As the Oklahoma City Thunder navigate a historic $310 million payroll and luxury tax bill, the franchise's front office is working through scenarios that will culminate in the inevitable this summer: an ending to the brief Carmelo Anthony partnership, which could deliver the Thunder over $100 million in cost savings.
The massive financial implications of Anthony opting into his $27.9 million contract for the 2018-19 season -- coupled with a mutual understanding that his scaled-back role with the Thunder isn't what he had signed up for -- have dictated that the two sides will part ways sometime this summer, league sources told ESPN.
Anthony's agent, Leon Rose of CAA Sports, has a strong relationship and history with Thunder general manager Sam Presti, and they'll work together on Anthony's exit through a trade, the NBA's stretch provision or a combined buyout and stretch, league sources said.
Anthony, a 10-time NBA All-Star and three-time Olympic gold medalist, would be pursued vigorously among contenders on the free-agent market. The Houston Rockets, Miami Heat and Los Angeles Lakers are among multiple teams expected to express interest in Anthony, sources tell ESPN.
Oklahoma City can use the stretch provision on Anthony's $27.9 million contract to eliminate a staggering $107 million off the team's 2018-19 payroll and tax bill, but the Thunder first plan to pursue trade possibilities with teams looking to acquire a massive expiring deal to free up salary-cap space for July 2019 free agency.

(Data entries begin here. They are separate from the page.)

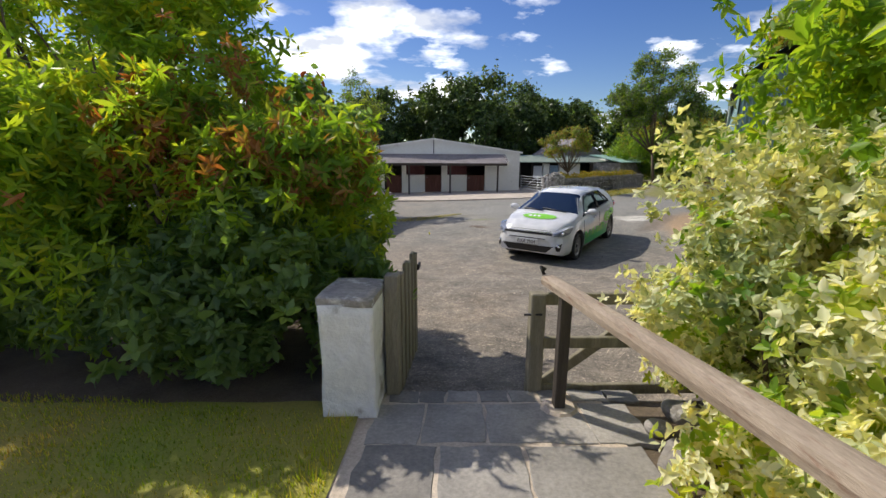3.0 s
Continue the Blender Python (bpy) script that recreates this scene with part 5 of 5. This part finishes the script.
for k, (x, y, h, r, mat) in enumerate(((21.5, 44.0, 5.0, 2.4, L_DARK), (25.0, 41.5, 5.4, 2.6, L_DARK), (18.6, 45.5, 5.0, 2.4, L_MID), (24.0, 37.4, 5.4, 2.4, L_MID), (15.2, 45.0, 4.8, 2.2, L_MID), (28, 47, 6.5, 3.0, L_AUTUMN), (23.5, 48.5, 6.2, 3.0, L_AUTUMN), (19.0, 50, 6, 3.0, L_AUTUMN))):
    plant("hedge_bush", (x, y, 0.7), [((x, y, 0.7 + h * 0.42), (r, r, h * 0.55), 40, r * 0.36)], mat, "dense hedge bush closing the track", "shrub", 9500, 0.16, 140 + k, 0.08, 6, [(L_DARK, 0.6, lambda p: p[:, 2] < 2.6, 0.16, "")], 0.55, group="hedge at the end of the track")
plant("gorse_bush", (17.9, 42.4, 0.7), [((17.9, 42.4, 1.5), (0.45, 0.45, 0.35), 7, 0.22)], L_YELLOW, "small bush with yellow flowers", "shrub", 1200, 0.09, 150, 0.02, 5)



def far_woods():
    """A belt of woodland that closes the view all round, too far to tell trees apart."""
    rng = np.random.default_rng(160)
    cl = []
    for k in range(420):
        a = rng.uniform(-2.2, 2.5)
        r = rng.uniform(56, 74)
        h = rng.uniform(0.2, 6.5)
        cl.append((r * math.sin(a), 14 + r * math.cos(a), h, 2.6, 2.6, 1.9))
    p, nor = clump_cloud(cl, 52000, rng)
    tagged(leaf_mesh("far_woods", p, nor, 0.68, L_FAR, None, rng, 0.6), "belt of dark woodland round the farm", "woodland", kind="stuff")


far_woods()


def tufts(name, n, spots, mat, label, h, seed, lean=0.45, wide=0.0045):
    """Grass blades as thin bent triangles, over the places that spots gives."""
    rng = np.random.default_rng(seed)
    xy = spots(n, rng)
    n = len(xy)
    z = np.array([land_z(a, b) for a, b in xy]) + 0.008
    a = rng.uniform(0, 2 * math.pi, n)
    L = h * rng.uniform(0.5, 1.4, n)
    d = np.stack([np.cos(a), np.sin(a), np.zeros(n)], 1)
    s = np.stack([-np.sin(a), np.cos(a), np.zeros(n)], 1)
    p = np.stack([xy[:, 0], xy[:, 1], z], 1)
    tip = p + d * (L * lean * rng.uniform(0.2, 1.4, n))[:, None]
    tip[:, 2] += L
    v = np.stack([p - s * wide, p + s * wide, tip], 1).reshape(-1)
    me = bpy.data.meshes.new(name)
    me.vertices.add(3 * n)
    me.vertices.foreach_set("co", v.astype(np.float32))
    me.loops.add(3 * n)
    me.loops.foreach_set("vertex_index", np.arange(3 * n, dtype=np.int32))
    me.polygons.add(n)
    me.polygons.foreach_set("loop_start", (np.arange(n) * 3).astype(np.int32))
    me.polygons.foreach_set("loop_total", np.full(n, 3, np.int32))
    me.update(calc_edges=True)
    me.materials.append(mat)
    return tagged(new(name, me), label, "grass", kind="stuff")


def spots_in(x0, x1, y0, y1, test):
    def f(n, rng):
        xy = np.stack([rng.uniform(x0, x1, n), rng.uniform(y0, y1, n)], 1)
        return xy[[test(a, b) for a, b in xy]]
    return f


tufts("grass", 170000, spots_in(-8, -0.9, -1, 8.2, lawn_left), BLADE, "short mown grass, green to straw-yellow", 0.028, 201)
tufts("grass", 190000, spots_in(0.6, 9, -1, 11, lawn_right), BLADE, "short mown grass, green to straw-yellow", 0.028, 202)
tufts("grass_edge", 14000, spots_in(-2.3, -1.0, 1.5, 8, lambda x, y: path_left(y) - 0.2 < x < path_left(y) - 0.02), BLADE, "longer grass along the path edge", 0.06, 203)


def verge(cx, cy, a, b, turn):
    c, s = math.cos(radians(turn)), math.sin(radians(turn))

    def f(x, y):
        u, v = (x - cx) * c + (y - cy) * s, -(x - cx) * s + (y - cy) * c
        return (u / a) ** 2 + (v / b) ** 2 < 1 + 0.3 * math.sin(x * 3) * math.sin(y * 2.3)
    return f


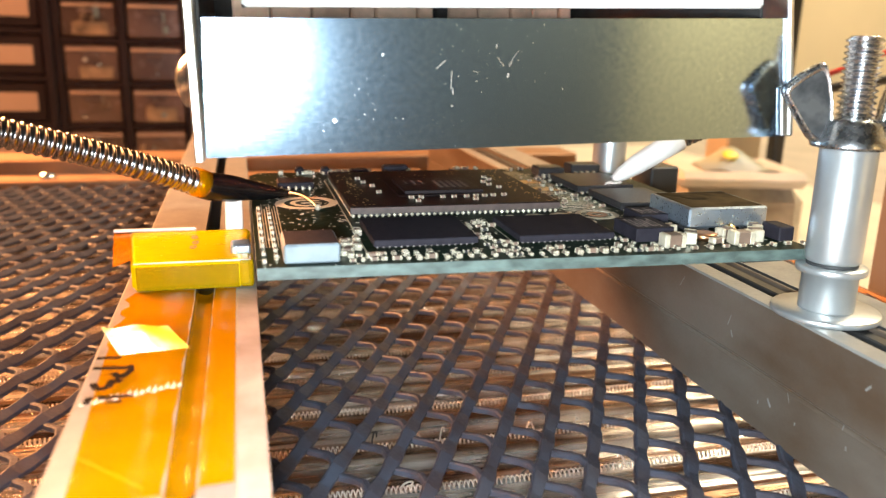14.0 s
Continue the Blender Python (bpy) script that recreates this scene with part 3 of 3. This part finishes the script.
def board():
    bm = B()
    out = [(0, 0), (30, -1.0), (55, -2.0), (78.5, -2.6), (79.2, -1.0), (79.2, 8), (80, 9), (80, 60), (76, 73), (2, 73), (0, 70)]
    prism(bm, out, -1.6, 0)
    bm.faces.ensure_lookup_table()
    for f in bm.faces:
        f.normal_update()
        f.material_index = 0 if abs(f.normal.z) > 0.9 else 1
    part("laminate", bm, (M_PCB, M_EDGE), BOARD, "green fibreglass laminate")
    rng = random.Random(7)

    # graphics chip: substrate, balls, die with frame and small capacitors
    gpu = part("graphics_chip", box(B(), 15.3, 26.5, 0.7, 51.2, 61.2, 1.9, 0.12), M_SUB, BOARD, "large dark ball-grid chip package")
    part("package_edge", box(B(), 15.25, 26.35, 0.75, 51.25, 26.5, 1.8, 0.05), M_SUBEDGE, gpu)
    part("die_frame", box(B(), 24.6, 34.0, 1.9, 41.6, 49.6, 2.1, 0.08), M_SUB, gpu)
    part("die", box(B(), 26.0, 35.4, 2.1, 40.2, 48.2, 2.65, 0.06), M_DIE, gpu, "polished dark silicon die")
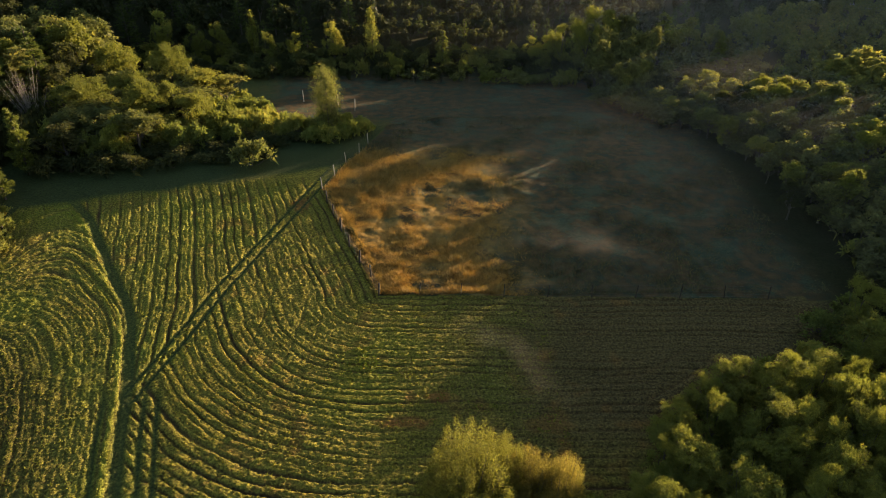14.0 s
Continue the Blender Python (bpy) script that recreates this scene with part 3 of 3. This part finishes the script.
# the uncut belt of tall grass along the wire
belt = []
for (ax_, ay_), (bx_, by_) in zip(FENCE[4:6], FENCE[5:7]):
    k = rng.uniform(0, 1 if ax_ < 45 else 0.08, 22000 if ax_ < 45 else 1200)[:, None]
    off = rng.uniform(0.25, 1.3, len(k))[:, None]
    way = np.array((bx_ - ax_, by_ - ay_)) / math.hypot(bx_ - ax_, by_ - ay_)
    belt.append(np.array((ax_, ay_)) + np.array((bx_ - ax_, by_ - ay_)) * k + np.array((-way[1], way[0])) * off)
belt = np.concatenate(belt)
th = rng.uniform(0.18, 0.34, len(belt)) * (0.7 + 0.6 * fbm(belt[:, 0], belt[:, 1], 3.0, 131)) * step01(58, 52.5, belt[:, 0])
tagged(new("fence_grass", grass_tufts("fence_grass", rng, belt[:, 0], belt[:, 1], full_height(belt[:, 0], belt[:, 1]) - 0.05, th, 0.14 + 0.12 * th, 4, DULL_SEDGE, 0.9)),
       "uncut belt of dull dry grass along the fence", "grass", kind="stuff")

tx = np.concatenate([rng.normal(53, 3.2, 1000), rng.normal(-37, 2.6, 2400), rng.normal(-38, 6.5, 4200)])
ty = np.concatenate([rng.normal(68, 2.0, 1000), rng.normal(68, 3.0, 2400), rng.normal(57, 2.4, 4200)])
patchy = fbm(tx, ty, 1.6, 111) > 0.5
tx, ty = tx[patchy], ty[patchy]
n = len(tx)
wv, wf = sprays(rng, np.stack([tx, ty, full_height(tx, ty) + rng.uniform(0.05, 0.3, n)], 1), np.tile((0, 0, 0.3), (n, 1)), 0.24, 0.17, 0.1)
tagged(new("weeds", mesh_from("weeds", wv, wf, WEEDS)), "broad-leaved dark green weeds growing in the field", "weeds", kind="stuff")

# ---- fence ----
WIRE = bark_material("wire", (0.08, 0.075, 0.07), (0.18, 0.17, 0.16), 2.0)
rng = np.random.default_rng(15)


def post_mesh(name, h, r, mat):
    bm = bmesh.new()
    rings = []
    for z, k in ((-0.4, 1.0), (h * 0.5, 0.97), (h - 0.05, 0.92), (h, 0.7)):
        rings.append([bm.verts.new((math.cos(a) * r * k, math.sin(a) * r * k, z)) for a in (i * math.pi / 4 for i in range(8))])
    for a, b in zip(rings[:-1], rings[1:]):
        for i in range(8):
            bm.faces.new((a[i], a[(i + 1) % 8], b[(i + 1) % 8], b[i]))
    bm.faces.new(rings[-1])
    me = bpy.data.meshes.new(name)
    bm.to_mesh(me)
    bm.free()
    me.materials.append(mat)
    return me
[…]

Anthony still holds trade-veto power, but it's likely that any proposed deal would be with a team wanting simply to waive Anthony and allow him into free agency.
The stretch provision would slash $90 million in tax, dropping the Thunder's bill from $150 million to $60 million. The stretch provision spreads Anthony's salary annually onto the Thunder's cap for $9.3 million over three years.
Once Anthony, 34, opted into the final year of his contract, he lost some control over his future. Oklahoma City reached agreement to keep forward Jerami Grant on a three-year, $27 million deal, holding on to a developing 24-year old talent who the organization believes allows them to play faster on offense and better on defense.
After being acquired from the New York Knicks before training camp opened last season, Anthony accepted a new role with OKC that featured changing positions from small forward to power forward. It took time for Anthony to adapt and he never completely found comfort playing as a catch-and-shoot stretch-4.
Anthony hit a career-high 169 3-pointers last season and was credited by the coaching staff for helping provide space for teammates. Though his average of 16.2 points per game was a career low, he provided the Thunder a stable and consistent third scorer behind Russell Westbrook and Paul George.
Things came to a head in the Thunder's postseason series against the Jazz with Anthony's role being reduced throughout the series. In Game 5, as the Thunder made a spectacular comeback with him on the bench, Anthony demonstrably pleaded with assistant coach Maurice Cheeks to go in the game. In Game 6, Anthony played only 26 minutes, including just three in the fourth quarter. Anthony averaged 11.8 points in the series, shooting just .375 from the field and .214 from 3-point range.
Anthony expressed frustration with his role following the season, setting the stage for what is now an inevitable departure.
"I don't think I can be effective as that type of player," Anthony said. "I think I was willing to accept that challenge in that role, but I think I bring a little bit more to the game as far as being more knowledgeable and what I still can do as a basketball player."
Anthony also made it clear he would not be accepting of a bench role.
Even with Anthony's comments after the season, both Presti and coach Billy Donovan praised Anthony throughout the season for his professionalism.
"I think he's being very candid and very honest. I respect that. I respect the fact he's being open about that," Presti said. "Now, we have the same responsibility. We have to be candid and honest with him. One of the things I really like about Carmelo is he's a mature person. You can talk to him. He listens. He's been professional with us within the building. I'm sure there are nights he was frustrated because it's a big transition that he's trying to make -- was trying to make -- this season. ... We don't know exactly how our team is going to look."
Prior to Anthony not exercising his early termination option late in June, the Thunder communicated with Anthony and his representatives about possible plans for next season, which could include an even lesser role.
Anthony waived his no-trade clause to join the Thunder last season with an understanding he'd be playing a new position and a different role, but struggled to find consistency. He said he "accepted" his role in December after calling a meeting with the team in New York, but never was completely happy with it.
And as the Thunder refocus to build around the core of Westbrook, George and Steven Adams, Anthony appears to be the odd man out with his hefty salary and implications that come with it.
"I think for me, my focus would be on kind of figuring out what I want out of the rest of my career, what I want in my future, what am I willing to accept, if I'm willing to accept that at all," Anthony said in April. "I think everybody knows that I've sacrificed kind of damned near everything -- family, moving here by myself, sacrificed my game -- for the sake of the team, and was willing to sacrifice anything and everything in order for this situation to work out.
"So, it's something I really have to think about -- if I really want to be this type of player, finish out my career as this type of player, knowing that I have so much left in the tank and I bring so much to the game of basketball."